Monsanto is meanwhile working on adding genes that enable crops to use nitrogen more efficiently. Nitrogen fertilisers represent one of the largest input costs in agriculture: in the US alone, farmers spend more than $3bn a year applying nitrogen fertilisers to maize fields and at least half of the nitrogen is wasted because it is not taken up by the crop.

Well-fed anti-GM campaigners in Europe are unlikely to be impressed by the latest developments. Extremists can always Google to find some argument to support their prejudices and their familiarity with tropical countries may only extend to packaged or backpacker holidays.

Jacques Diouf, the director-general of the UN's Food and Agriculture Organisation (FAO), said in Rome on Monday, that world population is projected to rise to 9.1 billion in 2050 from a current 6.7 billion, requiring a 70-per cent increase in farm production. In addition to a growing scarcity of natural resources such as land, water and biodiversity "global agriculture will have to cope with the effects of climate change, notably higher temperatures, greater rainfall variability and more frequent extreme weather events such as floods and droughts," he said.

Climate change would reduce water availability and lead to an increase in plant and animal pests and diseases. The combined effects of climate change could reduce potential output by up to 30 per cent in Africa and up to 21 per cent in Asia, the FAO Chief noted.

"The challenge is not only to increase global future production but to increase it where it is mostly needed and by those who need it most," he stressed.
"There should be a special focus on smallholder farmers, women and rural households and their access to land, water and high quality seeds... and other modern inputs."

Food production would also face increasing competition from the biofuel market "which has the potential to change the fundamentals of agricultural market systems," with production set to increase by nearly 90 per cent over the next 10 years to reach 192 billion litres by 2018.

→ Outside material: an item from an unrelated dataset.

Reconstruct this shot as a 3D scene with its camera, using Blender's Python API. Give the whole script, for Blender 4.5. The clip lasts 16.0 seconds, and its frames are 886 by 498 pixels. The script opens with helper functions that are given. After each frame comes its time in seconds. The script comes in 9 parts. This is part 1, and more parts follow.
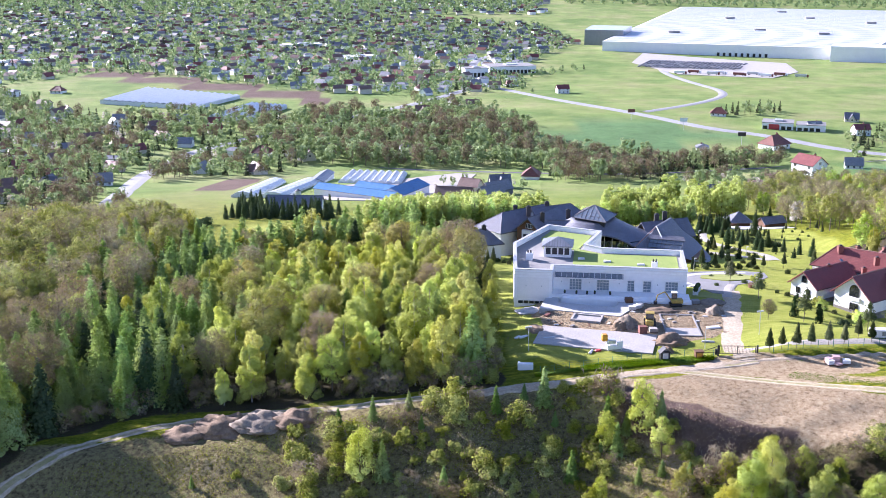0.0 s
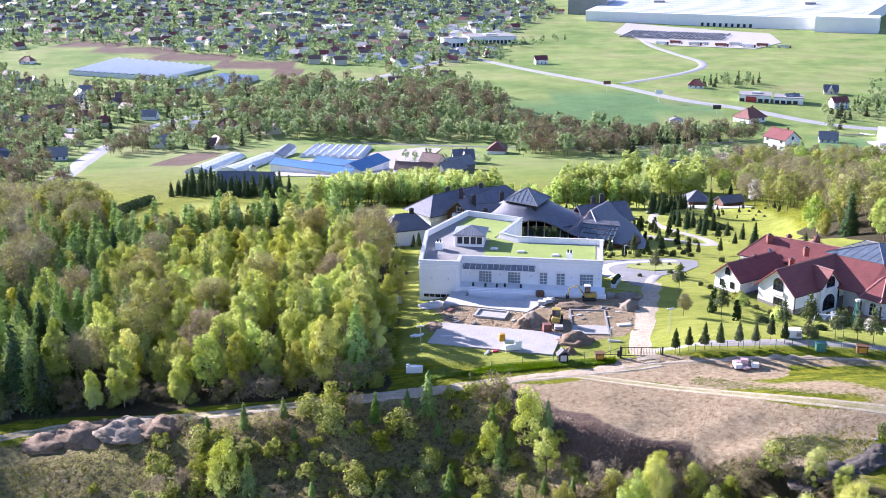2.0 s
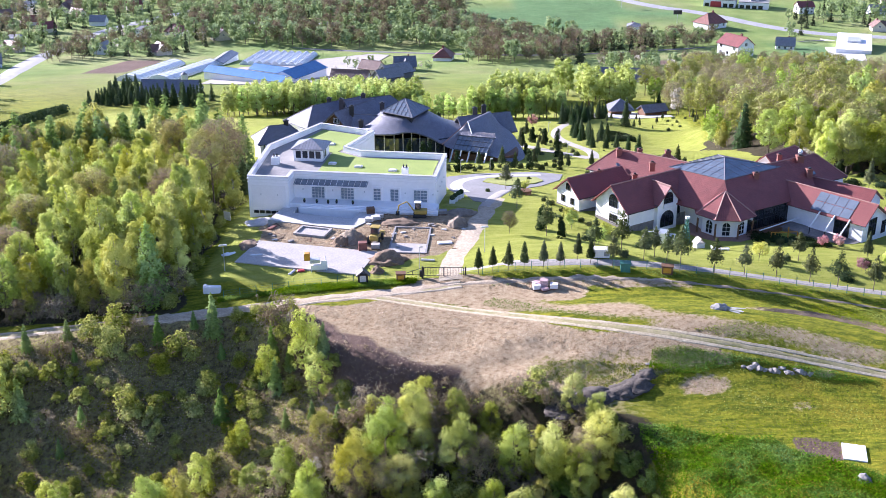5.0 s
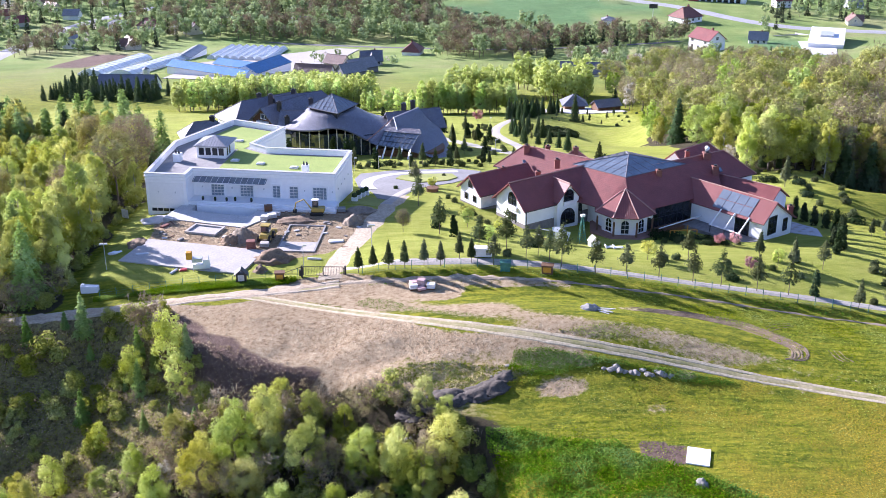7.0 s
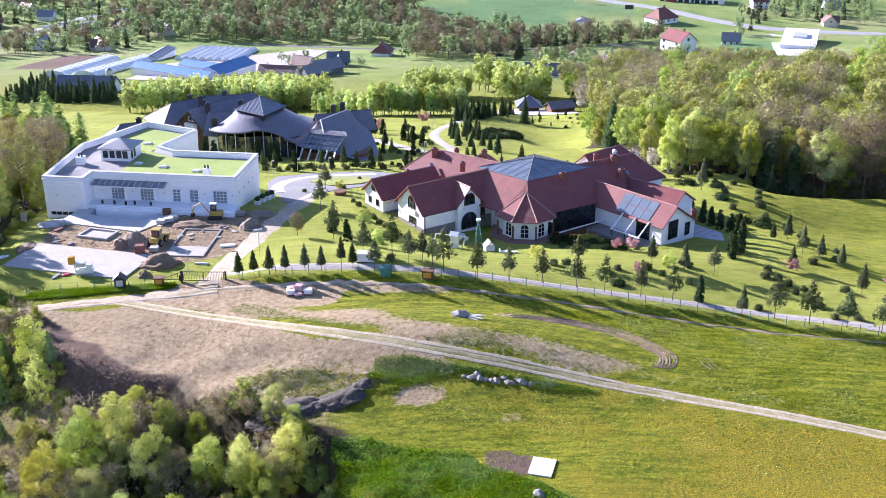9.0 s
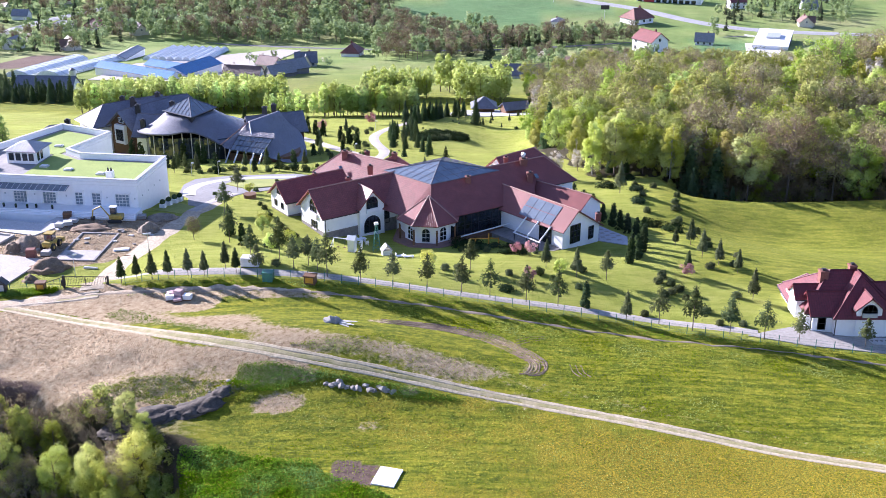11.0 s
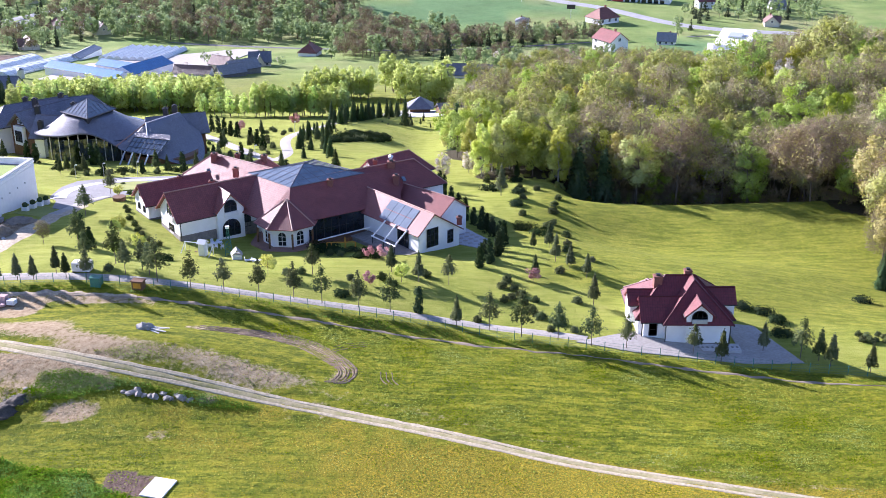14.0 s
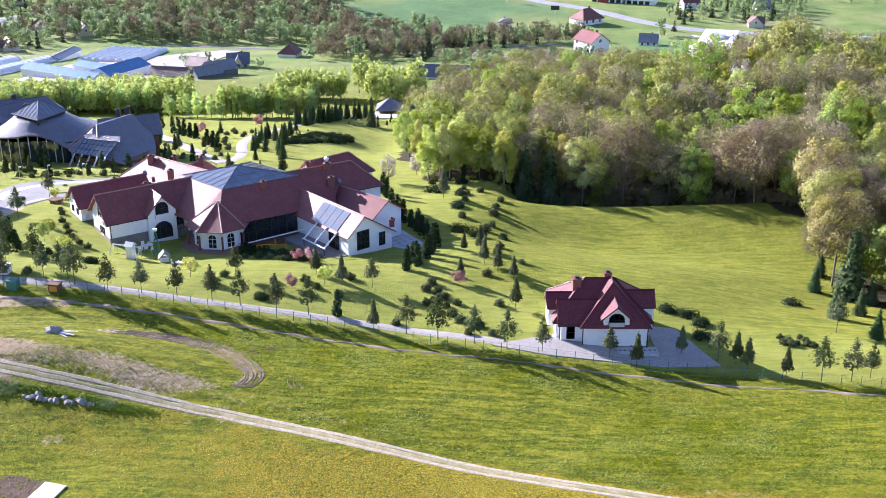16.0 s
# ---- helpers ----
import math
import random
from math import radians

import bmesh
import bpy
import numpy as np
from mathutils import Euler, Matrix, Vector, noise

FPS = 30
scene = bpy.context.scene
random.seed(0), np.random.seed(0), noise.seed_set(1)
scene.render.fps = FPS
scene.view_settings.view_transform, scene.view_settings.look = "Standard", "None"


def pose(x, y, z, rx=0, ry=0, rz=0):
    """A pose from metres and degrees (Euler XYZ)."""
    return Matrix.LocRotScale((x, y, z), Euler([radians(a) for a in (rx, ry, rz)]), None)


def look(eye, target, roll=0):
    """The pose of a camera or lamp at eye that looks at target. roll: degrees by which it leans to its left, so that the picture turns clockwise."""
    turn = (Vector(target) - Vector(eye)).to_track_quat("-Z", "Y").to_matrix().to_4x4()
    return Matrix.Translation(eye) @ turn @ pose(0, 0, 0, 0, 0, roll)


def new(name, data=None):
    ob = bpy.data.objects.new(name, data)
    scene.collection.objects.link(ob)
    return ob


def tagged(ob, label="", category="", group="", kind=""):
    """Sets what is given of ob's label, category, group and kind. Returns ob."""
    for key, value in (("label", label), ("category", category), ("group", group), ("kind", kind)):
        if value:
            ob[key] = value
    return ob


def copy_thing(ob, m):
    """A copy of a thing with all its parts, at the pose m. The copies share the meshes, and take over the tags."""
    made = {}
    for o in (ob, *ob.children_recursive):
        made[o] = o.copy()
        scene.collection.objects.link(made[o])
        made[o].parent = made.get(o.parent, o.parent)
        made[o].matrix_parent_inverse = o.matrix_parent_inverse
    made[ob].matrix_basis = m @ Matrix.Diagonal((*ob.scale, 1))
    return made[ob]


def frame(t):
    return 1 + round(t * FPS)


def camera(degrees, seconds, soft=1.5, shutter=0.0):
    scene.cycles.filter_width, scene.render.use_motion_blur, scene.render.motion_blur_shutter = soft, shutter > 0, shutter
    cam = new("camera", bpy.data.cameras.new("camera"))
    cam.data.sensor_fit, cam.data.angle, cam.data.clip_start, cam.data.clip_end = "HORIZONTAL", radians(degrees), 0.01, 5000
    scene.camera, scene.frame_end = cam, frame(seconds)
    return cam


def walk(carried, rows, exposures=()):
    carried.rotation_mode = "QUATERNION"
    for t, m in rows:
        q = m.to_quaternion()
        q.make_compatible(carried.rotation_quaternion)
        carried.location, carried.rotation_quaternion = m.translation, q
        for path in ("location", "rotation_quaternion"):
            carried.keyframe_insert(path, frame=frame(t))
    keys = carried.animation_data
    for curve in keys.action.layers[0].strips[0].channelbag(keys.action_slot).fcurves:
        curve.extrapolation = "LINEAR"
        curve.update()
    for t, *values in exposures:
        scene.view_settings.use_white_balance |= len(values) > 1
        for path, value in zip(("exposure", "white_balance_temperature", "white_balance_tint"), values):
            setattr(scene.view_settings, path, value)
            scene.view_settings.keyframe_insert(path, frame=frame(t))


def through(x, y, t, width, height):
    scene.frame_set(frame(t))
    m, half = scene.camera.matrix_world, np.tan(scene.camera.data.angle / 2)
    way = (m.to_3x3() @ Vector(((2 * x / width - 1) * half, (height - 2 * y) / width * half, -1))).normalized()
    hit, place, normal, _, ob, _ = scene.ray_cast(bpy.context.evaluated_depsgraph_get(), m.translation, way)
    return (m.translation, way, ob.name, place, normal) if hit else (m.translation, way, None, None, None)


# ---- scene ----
cam = camera(43.4, 16.0, soft=0.7)
METRES, EYE, TILT, LEAN, TURN = 150.0, 72.0, -15.3, 0.15, 0.0
ROWS = [
    (0.0, 0.0, 0.0, 0.0, -0.0, 0.0, -0.0),
    (0.5, 0.0269, 0.0275, 0.0077, -0.09, -0.08, 0.01),
    (1.0, 0.0574, 0.0535, 0.0152, -0.18, -0.45, 0.01),
    (1.5, 0.088, 0.0757, 0.0215, -0.26, -0.92, 0.0),
    (2.0, 0.1228, 0.0953, 0.0271, -0.35, -1.56, -0.02),
    (2.5, 0.157, 0.1095, 0.0313, -0.37, -2.28, -0.03),
    (3.0, 0.1952, 0.1189, 0.0336, -0.43, -3.25, -0.02),
    (3.5, 0.2312, 0.1233, 0.0342, -0.46, -4.24, -0.01),
    (4.0, 0.2676, 0.128, 0.0349, -0.49, -5.26, 0.01),
    (6.5, 0.4347, 0.1482, 0.0393, -0.52, -6.66, 0.0),
    (7.0, 0.4653, 0.1519, 0.0402, -0.52, -6.67, 0.01),
    (7.5, 0.4973, 0.1555, 0.0409, -0.53, -6.68, 0.0),
    (8.0, 0.5272, 0.159, 0.0415, -0.53, -6.67, 0.0),
    (8.5, 0.5589, 0.1626, 0.0423, -0.54, -6.65, -0.0),
    (9.0, 0.5884, 0.1663, 0.043, -0.55, -6.64, -0.01),
    (11.5, 0.7362, 0.1812, 0.0479, -0.63, -6.67, -0.07),
    (12.0, 0.7665, 0.1839, 0.0483, -0.64, -6.66, -0.05),
    (12.5, 0.7944, 0.186, 0.049, -0.65, -6.66, -0.04),
    (13.0, 0.8228, 0.1883, 0.0501, -0.68, -6.7, -0.08),
    (13.5, 0.8487, 0.1899, 0.0506, -0.68, -6.7, -0.06),
    (14.0, 0.8742, 0.1921, 0.0513, -0.68, -6.72, -0.08),
    (14.5, 0.8966, 0.1934, 0.0516, -0.66, -6.72, -0.07),
    (15.0, 0.9179, 0.1949, 0.0518, -0.65, -6.71, -0.06),
    (15.5, 0.9365, 0.1959, 0.0519, -0.65, -6.69, -0.04),
    (16.0, 0.9554, 0.1977, 0.0523, -0.68, -6.67, -0.05),
]
EXPOSURE, KELVIN, TINT = 1.64, 5380.0, 32.0
walk(cam, [(t, pose(0, 0, EYE, TILT, LEAN, TURN) @ pose(METRES * x, METRES * y, METRES * z, 90 + pitch, roll, yaw)) for t, x, y, z, yaw, pitch, roll in ROWS], [(0.0, EXPOSURE, KELVIN, TINT), (16.0, EXPOSURE, KELVIN, TINT)])

# ---- light: low spring sun behind the valley's left, clear sky ----
SUN_EL = 21.0
TO_SUN = Vector((-0.80 * math.cos(radians(SUN_EL)), 0.60 * math.cos(radians(SUN_EL)), math.sin(radians(SUN_EL))))
world = bpy.data.worlds.new("world")
scene.world = world
world.use_nodes = True
wn = world.node_tree.nodes
sky = wn.new("ShaderNodeTexSky")
sky.sky_type, sky.sun_disc = "NISHITA", False
sky.sun_elevation, sky.sun_rotation = radians(SUN_EL), radians(-53.1)
sky.air_density, sky.dust_density, sky.altitude = 1.0, 0.6, 300
world.node_tree.links.new(sky.outputs[0], wn["Background"].inputs[0])
wn["Background"].inputs[1].default_value = 0.070
lamp = bpy.data.lights.new("sun", "SUN")
lamp.energy, lamp.angle, lamp.color = 5.0, radians(0.55), (1.0, 0.91, 0.73)
sun = new("sun", lamp)
sun.matrix_world = look((0, 0, 300), Vector((0, 0, 300)) - TO_SUN)


# ---- materials ----
def rgb(c):
    return (*c, 1.0)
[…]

So the Irish Green Party wants an Irish solution by being anti-science in stunting Ireland's food potential, while being pro-science by jumping on the renewables bandwagon. Would these well-off people such as Green leader Gormley, and Ryan, tell those who suffer the impact of climate change, to go and eat cake, rather than use remedies provided by biotechnology?

Are these people fools or just the latest brand of Irish cute hoors?

Maybe that and the broken political system would merit a place on the agenda of the next diaspora forum.